I sighed. “Nothing about my love life? Like, will I ever marry again? That kind of stuff.”
“Nope. Sorry. You will never have a true love and you will never marry again.”
“That’s not right. I’ve had some true loves,” I argued.
“NOPE,” she said. “No more. Ever.”
“Jeez,” I said. “I want my money back.”
“Too bad you didn’t GIVE ME ANY.”
“Yeah, well, I got what I paid for.”
She laughed. “I can tell you when you’ll die.”
“Bring it on.”
“In…13.”
“THIRTEEN YEARS?? NO WAY! I WANT TO SEE YOU GROW UP!”

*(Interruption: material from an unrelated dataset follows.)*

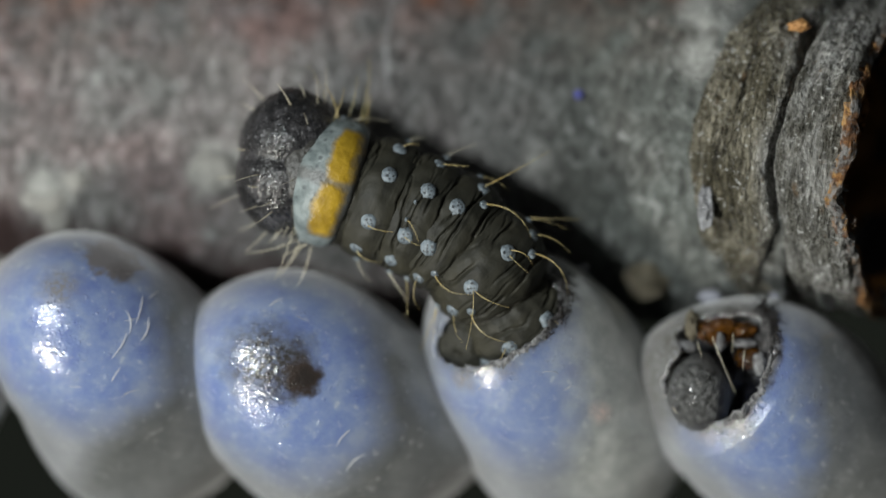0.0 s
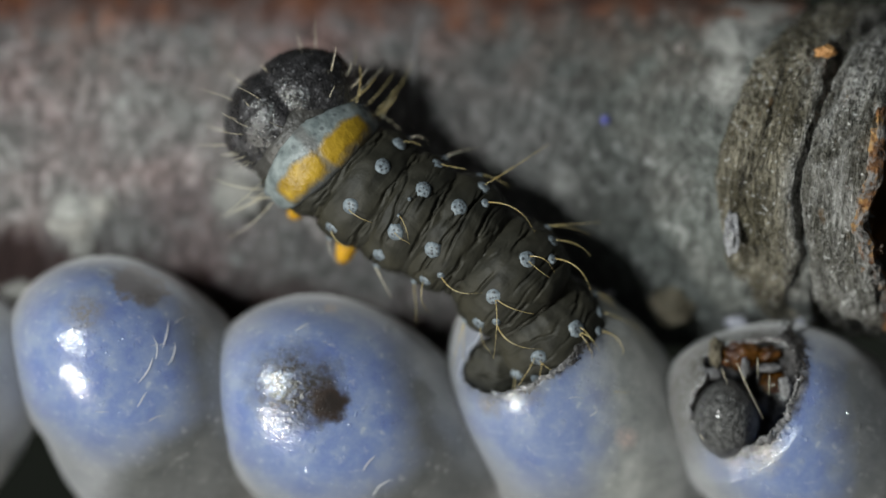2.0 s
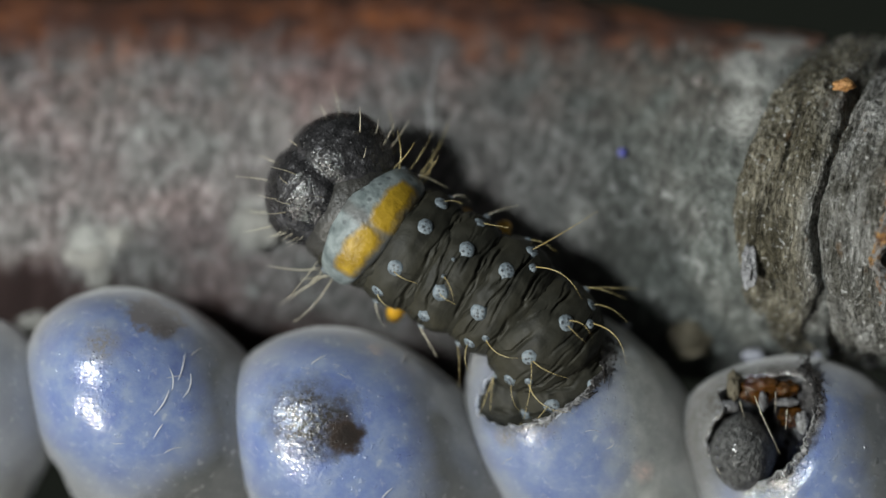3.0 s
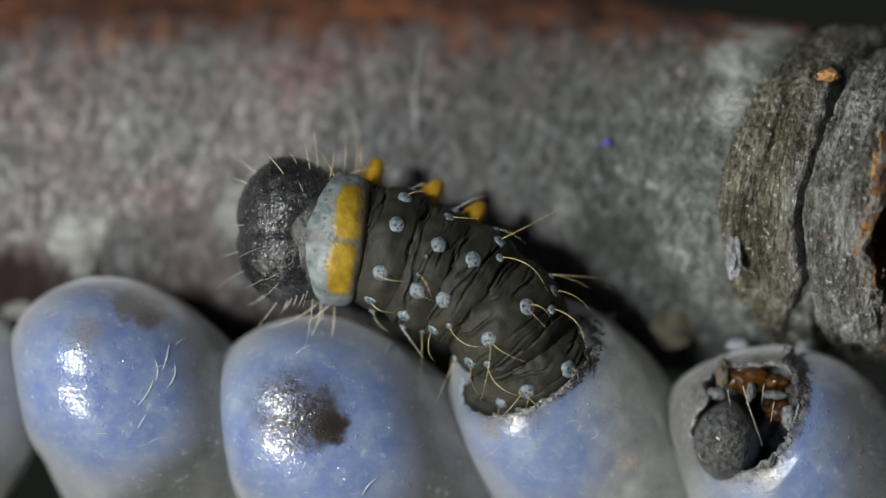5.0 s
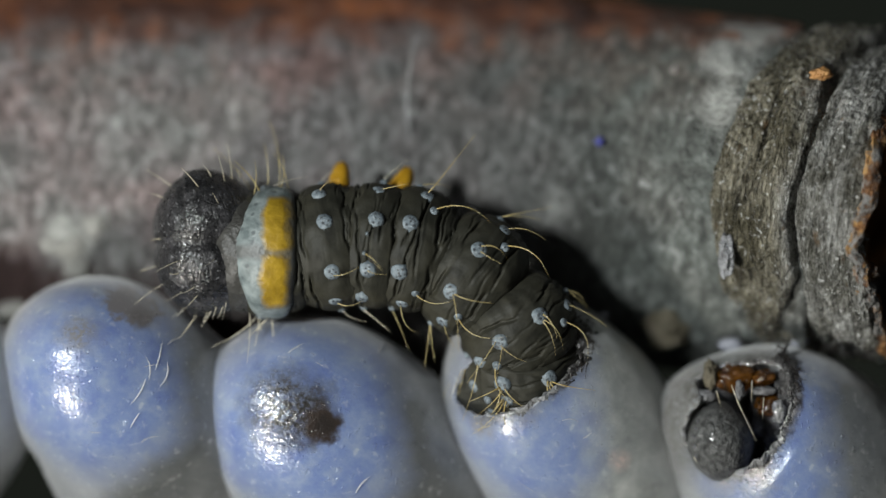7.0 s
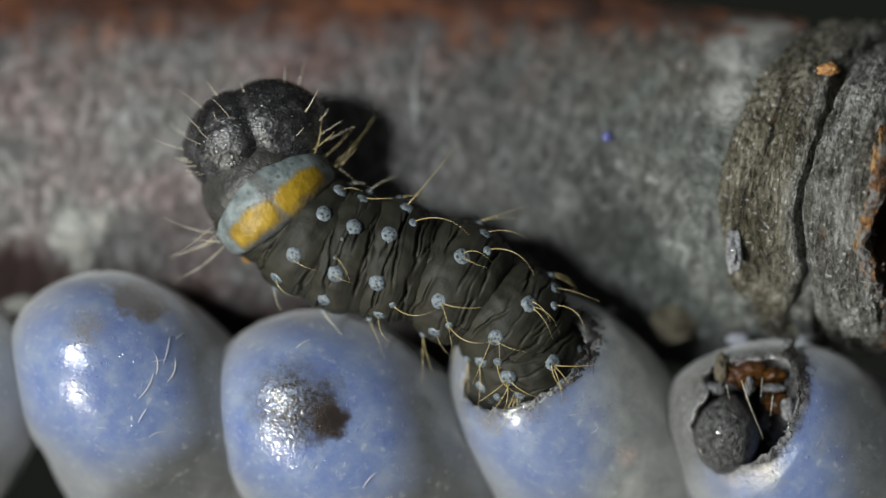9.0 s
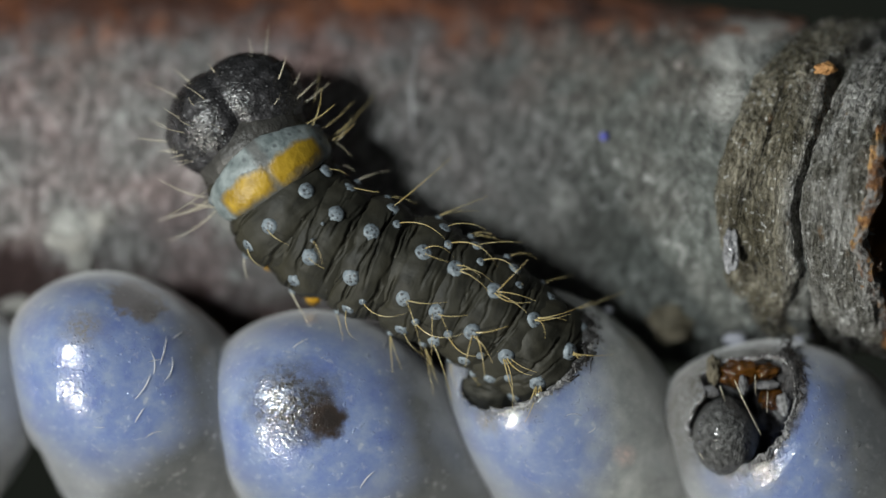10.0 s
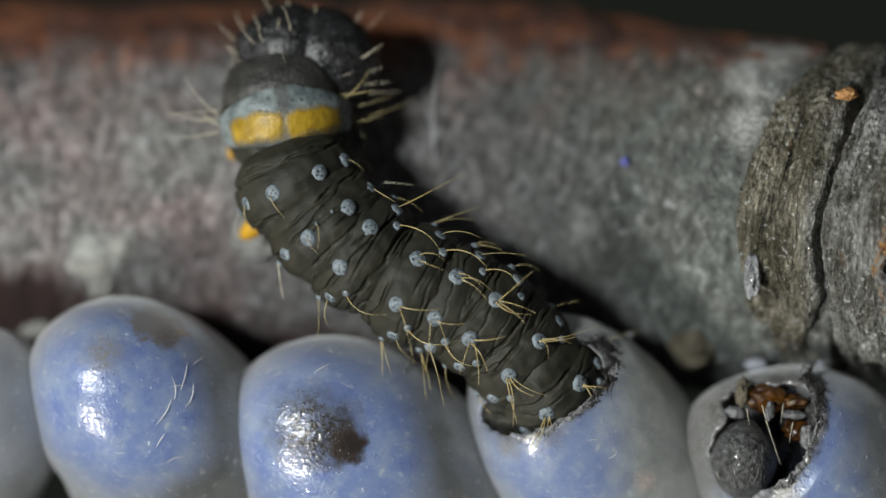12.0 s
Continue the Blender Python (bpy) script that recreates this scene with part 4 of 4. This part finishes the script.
    key(PIECES["a1"], [(0, 0.269, 0.350, -0.253, 144, 0), (0.5, 0.126, 0.350, -0.483, 147, -0), (1, 0.061, 0.350, -0.170, 145, 0), (1.5, -0.002, 0.350, -0.060, 145, 0), (2, 0.084, 0.350, -0.051, 148, 0), (2.5, 0.162, 0.350, -0.178, 152, 0), (3, 0.321, 0.350, -0.299, 146, -0), (3.5, 0.248, 0.350, -0.444, 147, -0), (3.7, 0.218, 0.350, -0.480, 148, -0), (5.3, 0.161, 0.350, -0.228, 143, 0), (5.5, 0.136, 0.350, -0.193, 147, 0), (6, -0.033, 0.350, -0.093, 154, 0), (6.5, -0.045, 0.350, -0.043, 161, 0), (7, -0.189, 0.350, -0.013, 167, 0), (7.2, -0.225, 0.350, -0.051, 167, 0), (8.8, -0.466, 0.350, -0.074, 165, 0), (9, -0.423, 0.350, -0.143, 166, 0), (9.5, -0.442, 0.350, -0.106, 165, 0), (10, -0.581, 0.350, -0.123, 156, 0), (10.5, -0.748, 0.350, -0.024, 155, 0), (11, -0.939, 0.350, 0.118, 152, 0), (11.5, -0.924, 0.350, 0.199, 141, 0), (12, -0.804, 0.350, 0.129, 143, 0)])
    key(PIECES["a2"], [(0, 0.571, 0.350, -0.538, 133, -12), (0.5, 0.508, 0.350, -0.731, 145, -12), (1, 0.519, 0.350, -0.547, 134, -9), (1.5, 0.435, 0.350, -0.422, 136, -7), (2, 0.553, 0.350, -0.423, 138, -7), (2.5, 0.631, 0.350, -0.523, 137, -9), (3, 0.685, 0.351, -0.624, 133, -13), (3.5, 0.601, 0.353, -0.692, 135, -14), (3.7, 0.573, 0.351, -0.696, 134, -13), (5.3, 0.511, 0.350, -0.535, 130, -9), (5.5, 0.495, 0.350, -0.491, 130, -8), (6, 0.306, 0.350, -0.327, 136, -1), (6.5, 0.330, 0.350, -0.257, 138, -0), (7, 0.284, 0.350, -0.220, 146, -0), (7.2, 0.225, 0.350, -0.240, 150, -0), (8.8, 0.066, 0.350, -0.265, 152, 0), (9, 0.112, 0.350, -0.318, 153, 0), (9.5, 0.026, 0.350, -0.248, 156, 0), (10, -0.161, 0.350, -0.289, 157, 0), (10.5, -0.279, 0.350, -0.229, 159, 0), (11, -0.473, 0.350, -0.137, 153, 0), (11.5, -0.519, 0.350, -0.092, 149, 0), (12, -0.382, 0.350, -0.135, 155, 0)])
    key(PIECES["a3"], [(0, 0.837, 0.541, -0.987, 126, -24), (0.5, 0.834, 0.530, -0.966, 125, -28), (1, 0.825, 0.512, -0.934, 127, -23), (1.5, 0.809, 0.481, -0.881, 127, -19), (2, 0.874, 0.500, -0.876, 127, -20), (2.5, 0.881, 0.521, -0.916, 121, -24), (3, 0.862, 0.546, -0.979, 115, -27), (3.5, 0.829, 0.543, -0.995, 116, -28), (3.7, 0.798, 0.531, -0.992, 115, -27), (5.3, 0.786, 0.500, -0.935, 119, -22), (5.5, 0.770, 0.480, -0.902, 119, -20), (6, 0.625, 0.373, -0.750, 119, -11), (6.5, 0.642, 0.355, -0.677, 117, -9), (7, 0.672, 0.354, -0.650, 123, -9), (7.2, 0.650, 0.351, -0.649, 126, -9), (8.8, 0.580, 0.350, -0.635, 136, -7), (9, 0.562, 0.350, -0.635, 135, -7), (9.5, 0.467, 0.350, -0.489, 144, -3), (10, 0.099, 0.350, -0.410, 156, 0), (10.5, -0.004, 0.350, -0.341, 155, 0), (11, -0.100, 0.350, -0.331, 151, 0), (11.5, -0.149, 0.350, -0.314, 153, 0), (12, -0.070, 0.350, -0.267, 152, 0)])
    fourth = [(0, 0.888, 0.705, -1.283, 100, -28), (0.5, 0.879, 0.692, -1.262, 99, -28), (1, 0.882, 0.676, -1.229, 101, -28), (1.5, 0.867, 0.644, -1.175, 101, -28), (2, 0.931, 0.663, -1.171, 101, -28), (2.5, 0.905, 0.677, -1.215, 95, -27), (3, 0.856, 0.693, -1.279, 89, -26), (3.5, 0.829, 0.692, -1.295, 90, -27), (3.7, 0.795, 0.679, -1.292, 89, -27), (5.3, 0.800, 0.652, -1.235, 93, -28), (5.5, 0.784, 0.630, -1.202, 93, -28), (6, 0.638, 0.508, -1.049, 93, -27), (6.5, 0.649, 0.477, -0.977, 91, -25), (7, 0.708, 0.482, -0.948, 97, -26), (7.2, 0.701, 0.478, -0.944, 100, -26), (8.8, 0.684, 0.459, -0.916, 110, -25), (9, 0.662, 0.453, -0.918, 109, -24), (9.5, 0.704, 0.389, -0.742, 144, -17), (10, 0.346, 0.350, -0.558, 151, -8), (10.5, 0.223, 0.350, -0.496, 147, -8), (11, 0.209, 0.350, -0.522, 151, -7), (11.5, 0.201, 0.350, -0.528, 149, -6), (12, 0.175, 0.350, -0.417, 146, -8)]
    key(PIECES["a4"], fourth)
    fifth = [(0, 0.893, 0.808, -1.483, 90, -2), (0.5, 0.886, 0.795, -1.462, 89, -4), (1, 0.894, 0.781, -1.429, 91, -6), (1.5, 0.886, 0.751, -1.375, 91, -11), (2, 0.936, 0.766, -1.371, 91, -7), (2.5, 0.889, 0.771, -1.413, 85, -6), (3, 0.848, 0.788, -1.473, 79, -4), (3.5, 0.838, 0.793, -1.490, 80, -4), (3.7, 0.820, 0.785, -1.487, 79, -6), (5.3, 0.831, 0.761, -1.432, 83, -11), (5.5, 0.823, 0.742, -1.399, 83, -15), (6, 0.700, 0.625, -1.247, 83, -35), (6.5, 0.705, 0.590, -1.174, 81, -39), (7, 0.792, 0.606, -1.147, 87, -38), (7.2, 0.800, 0.607, -1.144, 90, -39), (8.8, 0.819, 0.597, -1.111, 100, -41), (9, 0.806, 0.593, -1.114, 99, -42), (9.5, 0.913, 0.551, -0.957, 134, -41), (10, 0.781, 0.469, -0.874, 134, -36), (10.5, 0.771, 0.477, -0.896, 138, -31), (11, 0.782, 0.482, -0.900, 144, -32), (11.5, 0.749, 0.462, -0.878, 144, -32), (12, 0.729, 0.493, -0.958, 133, -28)]
    key(PIECES["a5"], fifth)
    key(PIECES["a4_5"], [(a[0], *((u + v) / 2 for u, v in zip(a[1:], b[1:]))) for a, b in zip(fourth, fifth)])
    key(PIECES["a6"], [(0, 0.484, 0.665, -1.108, 82, -20), (0.5, 0.484, 0.665, -1.106, 82, -20), (1, 0.484, 0.665, -1.103, 82, -20), (1.5, 0.484, 0.665, -1.097, 82, -20), (2, 0.489, 0.665, -1.097, 82, -20), (2.5, 0.484, 0.665, -1.101, 82, -20), (3, 0.480, 0.665, -1.107, 82, -20), (3.5, 0.479, 0.665, -1.109, 82, -20), (3.7, 0.477, 0.665, -1.109, 82, -20), (5.3, 0.478, 0.665, -1.103, 82, -20), (5.5, 0.477, 0.665, -1.100, 82, -20), (6, 0.465, 0.665, -1.085, 82, -20), (6.5, 0.465, 0.665, -1.077, 82, -20), (7, 0.474, 0.665, -1.075, 82, -20), (7.2, 0.475, 0.665, -1.074, 82, -20), (8.8, 0.477, 0.665, -1.071, 82, -20), (9, 0.476, 0.665, -1.071, 82, -20), (9.5, 0.486, 0.665, -1.056, 82, -20), (10, 0.473, 0.665, -1.047, 82, -20), (10.5, 0.472, 0.665, -1.050, 82, -20), (11, 0.473, 0.665, -1.050, 82, -20), (11.5, 0.470, 0.665, -1.048, 82, -20), (12, 0.468, 0.665, -1.056, 82, -20)])
    # legs: seconds and how far each is stretched out
    times = (0, 0.5, 1, 1.5, 2, 2.5, 3, 3.5, 5.5, 6, 6.5, 7, 9, 10, 10.5, 11, 11.5, 12)
    for side, pair, reach in (
        (-1, 1, (0, 0, 0, 0, 0, 0, 0, 0.6, 1, 0, 0, 0, 0, 0, 0, 0, 0, 0)),
        (-1, 2, (0, 1.4, 0, 0.3, 0, 0.2, 0.4, 1, 1, 1, 1, 1, 0, 0, 0, 0, 0, 0)),
        (-1, 3, (0, 0.4, 0, 0.2, 0, 0.3, 0.6, 0.8, 1, 1, 1, 1, 0.2, 0.2, 0, 0, 0, 0)),
        (1, 1, (0, 0, 0.2, 1, 0.5, 0, 0, 0, 0, 0, 0, 0, 0.3, 0, 0, 1, 0.9, 0.4)),
        (1, 2, (0, 0, 0, 0, 1, 0.7, 0.8, 0, 0, 0, 0, 0, 0.2, 0.3, 0.2, 0.2, 0.2, 0.9)),
        (1, 3, (0, 0, 0, 0, 0, 0.3, 0.2, 0, 0, 0, 0, 0, 0, 0.6, 0.8, 0.4, 1.3, 0.2)),
    ):
        leg, inward = LEGS[side, pair]
        walk(leg, [(t, Matrix.Translation(inward * (0.24 * (1 - q) * MM))) for t, q in zip(times, reach)])
    sway = [(0, 0, 0), (1, 2, 0.01), (2.2, -3, 0.02), (3.6, 1, 0.0), (5.4, 4, 0.01), (7, -2, 0.02), (8.9, 2, 0.0), (10.2, -4, 0.02), (11, 3, 0.03), (12, 5, 0.05)]
    walk(PIECES["young"], [(t, pose(0, -u * MM, 0, 0, a, 0)) for t, a, u in sway])


motions()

“Oh,” she studied my hand again. “Fifteeeeeee-TWO.”
“Fifty-two more years?”
“Yes. You’ll be 90 when you die.”
“Well, at least I’ve got something to look forward to,” I said.
*****
Funny how it takes years and years to see your parents as people (myself included), to see them as people who might ask a fortune teller (pro or amateur) about love. Right now, I am Mommy and MOMMY ONLY. I try to remind S and H that I’m allowed to be a person too, but the truth is, I don’t know what to show them as proof anyway. I mother; therefore, I am, period. End of story.
I am stuck in the middle of my terrain of fortune. Turns out there is a valley low enough. Can’t seem to go back, can’t seem to move ahead. My heart says, Uh-uh, not budging, staying put, thankyouverymuch. Heart is operating with fists clenched and eyes closed right now. It doesn’t believe it can have what it wants, so it’s trying not to want much of anything.
And yet. Hearing of my friend’s happiness—this love that can just BE—there was a flash of terrible wanting beyond all description.
There is breath in the kind of love she’s found.
I’m holding my breath. I choke sometimes, like tonight. But I’d like to breathe again someday. I’d like to believe that I’ll catch my breath again.